# Data Exploration: Combining all datasets together

In [11]:
import os
import requests
import configparser
config = configparser.ConfigParser()
config.read(os.path.join(os.path.dirname(os.getcwd()), 'config.ini'))

['/home/lpascual/Projects/PoliceShootingsDashboard/config.ini']

In [12]:
from pyspark.sql import SparkSession
from pyspark.sql import functions as func
from pyspark.sql.types import StructType, StructField, StringType, DateType, IntegerType, BooleanType, FloatType

spark = SparkSession.builder.master('local[*]').appName('DataExploration').getOrCreate()

In [14]:
# Schema of the Police Shootings Dataset
psSchema = StructType([\
                       StructField('id', IntegerType(), False),
                       StructField('name', StringType(), True),
                       StructField('date', DateType(), True),
                       StructField('manner_of_death', StringType(), True),
                       StructField('armed', StringType(), True),
                       StructField('age', IntegerType(), True),
                       StructField('gender', StringType(), True),
                       StructField('race', StringType(), True),
                       StructField('city', StringType(), True),
                       StructField('state', StringType(), True),
                       StructField('s_o_m_i', BooleanType(), True),
                       StructField('threat_level', StringType(), True),
                       StructField('flee', StringType(), True),
                       StructField('body_camera', BooleanType(), True),
                       StructField('longitude', FloatType(), True),
                       StructField('latitude', FloatType(), True),
                       StructField('is_geocoding_exact', BooleanType(), True)
                        ])

headersAuth = {
    'Authorization': 'Bearer '+ config['unemploymentAPI']['unemployment_api_key']
}

In [None]:
# US Cities and Counties
usCitiesDF = spark.read.option('header', 'True').option('inferSchema', 'true').csv(config['pathways']['usCities'])
usCitiesDF.createOrReplaceTempView('usCities')

# US Demographics
usDemoDF = spark.read.option('header', 'true').option('inferSchema', 'true').csv(config['pathways']['usDemographics'])
usDemoDF.createOrReplaceTempView('usDemo')

# US Unemployment by County
endPointTemplate = 'https://api.careeronestop.org/v1/unemployment/{}/{}/{}'
url = endPointTemplate.format(config['unemploymentAPI']['unemployment_userID'], 'CA', 'county')
response = requests.get(url, headers=headersAuth, verify=True)
response = response.json()['CountyList']
caUEDataRDD = spark.sparkContext.parallelize(response)
caUEDataDF = spark.read.json(caUEDataRDD)
caUEDataDF = caUEDataDF.withColumn("State", func.lit('CA'))
caUEDataDF.createOrReplaceTempView('usUnemployment')

# Police Shootings
psDF = spark.read.option('header', 'True').schema(psSchema).csv(config['pathways']['policeShootings'])
psDF.createOrReplaceTempView('policeShootings')

## US Cities and Counties


In [None]:
usCitiesDF = spark.sql("""
    SELECT 
        state_id,
        state_name,
        county_name as county,
        city
    FROM usCities
""")

usCitiesDF.createOrReplaceTempView('usCitiesNorm')
usCitiesDF.show(5)

## US Demographics

In [None]:
# Normalize and Select relative columns
# Note: Records that have null values in the following columns: sex, race, min_age, max_age
#       need to be filtered out.
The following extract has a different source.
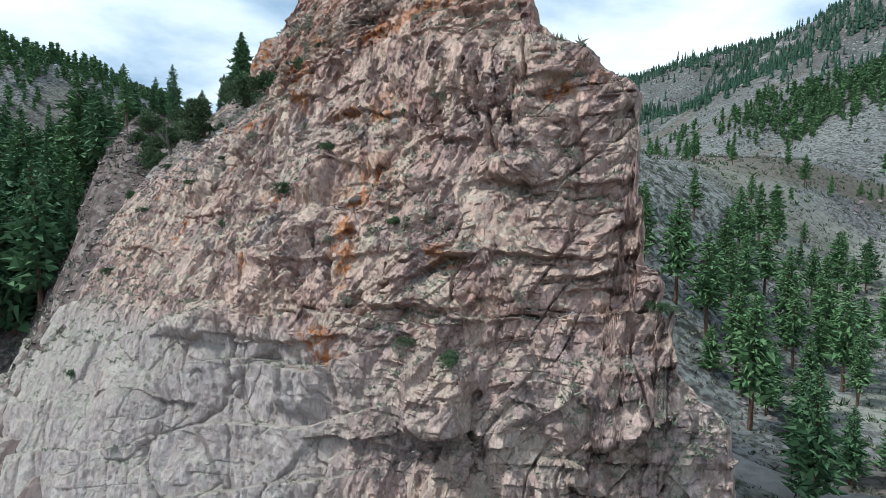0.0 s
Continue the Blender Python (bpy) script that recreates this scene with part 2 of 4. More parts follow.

Otherwise overcounting occurs.
#       Null in those columns, represents (Across all {sex, race, age})
usDemoNorm = spark.sql("""   
                        SELECT
                            state_name,
                            county_name,
                            sex,
                            min_age,
                            max_age,
                            year,
                            CASE 
                                WHEN race like 'AMERICAN INDIAN%' then 'American Indian'
                                WHEN race like 'SOME OTHER RACE%' then 'Other'
                                WHEN race like 'WHITE%' then 'White'
                                WHEN race like 'ASIAN%' then 'Asian'
                                WHEN race like 'NATIVE HAWAIIAN%' then 'Native Hawaiian'
                                WHEN race like 'TWO OR MORE%' then 'Mixed'
                                WHEN race like 'BLACK%' then 'African American'
                            END as race,
                            population
                        FROM usDemo
                        WHERE year = '2010' AND race is NOT NULL AND sex is NOT NULL 
                              AND min_age is NOT NULL AND max_age is NOT NULL
                        """)
usDemoNorm.createOrReplaceTempView('usDemoNorm')
usDemoNorm.show(5)

## Police Shootings

In [None]:
policeShootingsNorm = spark.sql("""
        SELECT 
            id,
            name,
            date,
            manner_of_death,
            armed,
            age,
            gender,
            s_o_m_i,
            threat_level,
            flee,
            body_camera,
            CASE
                WHEN race = 'A' THEN 'Asian'
                WHEN race = 'B' THEN 'Black'
                WHEN race = 'N' THEN 'Native'
                WHEN race = 'H' THEN 'Hispanic'
                WHEN race = 'W' THEN 'White'
                WHEN race = 'O' THEN 'Other'
                ELSE 'Not Documented'
            END as race, 
            city, 
            state as state_id
        FROM    
          policeShootings

""")
policeShootingsNorm.createOrReplaceTempView('policeShootingsNorm')
policeShootingsNorm.show(5)

## US Unemployment

In [None]:
caUEDataDF.createOrReplaceTempView("caUE")
caUEDataDF = spark.sql("""
        SELECT 
            State as state_id, 
            REPLACE(AreaName, ' County', '') as county,
            UnEmpCount as unemployment_count,
            UnEmpRate as unemployment_rate
        FROM caUE
        """)

caUEDataDF.createOrReplaceTempView("caUE")
caUEDataDF.show(5)

## California Subset

In [None]:
spark.sql("""
    SELECT 
        usc.state_name,
        usc.county,
        ps.name, 
        ps.manner_of_death,
        ps.armed,
        ps.age,
        ps.gender,
        ps.s_o_m_i,
        ps.threat_level,
        ps.flee,
        ps.body_camera,
        ps.race,
        ue.unemployment_count,
        ue.unemployment_rate
    FROM policeShootingsNorm as ps
    JOIN usCitiesNorm as usc
    ON ps.state_id = usc.state_id and ps.city = usc.city
    JOIN caUE as ue 
    ON ps.state_id = ue.state_id and usc.county = ue.county
    WHERE usc.state_name = 'California'
""").show(20)